What exactly is the reason the device heats up?

The malicious actor is at a remote location performing actions on your phone (checking for financial information, taking photos of you using the phone camera, reading your messages, and possibly, downloading your stored photos, while you are at your end dancing on TikTok, reading gossip on Facebook and previewing Instagram photos and probably, watching Netflix movie. All these simultaneous requests impact your device processor, making it affect your battery power.

Ways to avoid falling victim to Juice Jacking

The best way to avoid falling victim to Juice Jacking is to avoid using public USB charging ports altogether. However, if you must use a public USB charging port, there are a few things you can do to reduce the risk:

• Use your own charging cable: Rather than using the USB cable provided with the charging port, which may have been tampered with, use your own.

• Use a USB data blocker: A USB data blocker is a small device that blocks the data transfer between your device and the charging port, giving you peace of mind that your information is safe.

• Invest in software security measures: If you do charge your device using a public USB port, make sure it’s locked. This will stop your phone or tablet from pairing with a potentially connected device on the other end of the port. You could also turn the device off completely before charging.

Two other options include:

• Use a portable charger: Portable chargers have come a long way in terms of their battery power, so if poor performance has stopped you from using one before, now may be a good time to consider investing in one.

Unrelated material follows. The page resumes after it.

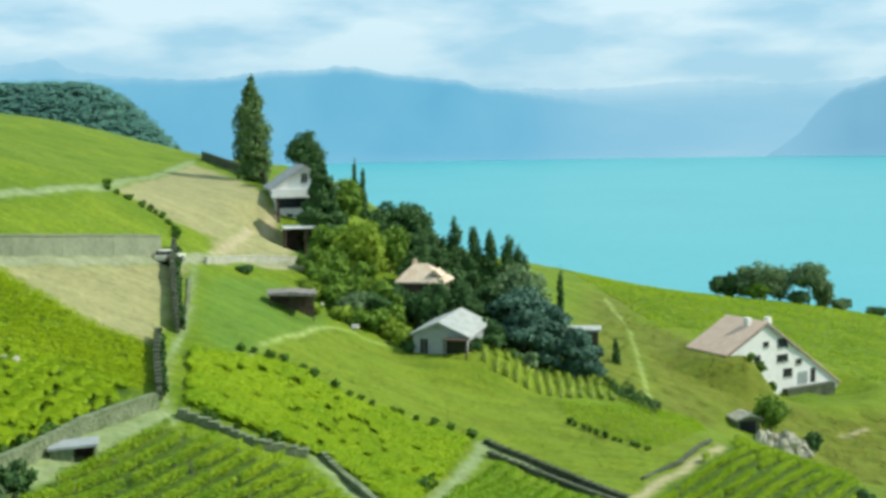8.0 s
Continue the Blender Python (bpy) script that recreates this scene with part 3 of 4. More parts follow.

• Use a wall charger: If there’s one available, you could also use a wall charger instead of a public USB charging port. Wall chargers are generally safer than public charging ports because they can’t easily be tampered with without having to dismantle the socket.

Final thoughts

Juice Jacking is a real threat that can compromise the security of your device and your personal data. While it’s best to avoid using them altogether, if you can’t, it’s essential to be cautious and take necessary precautions to protect your device.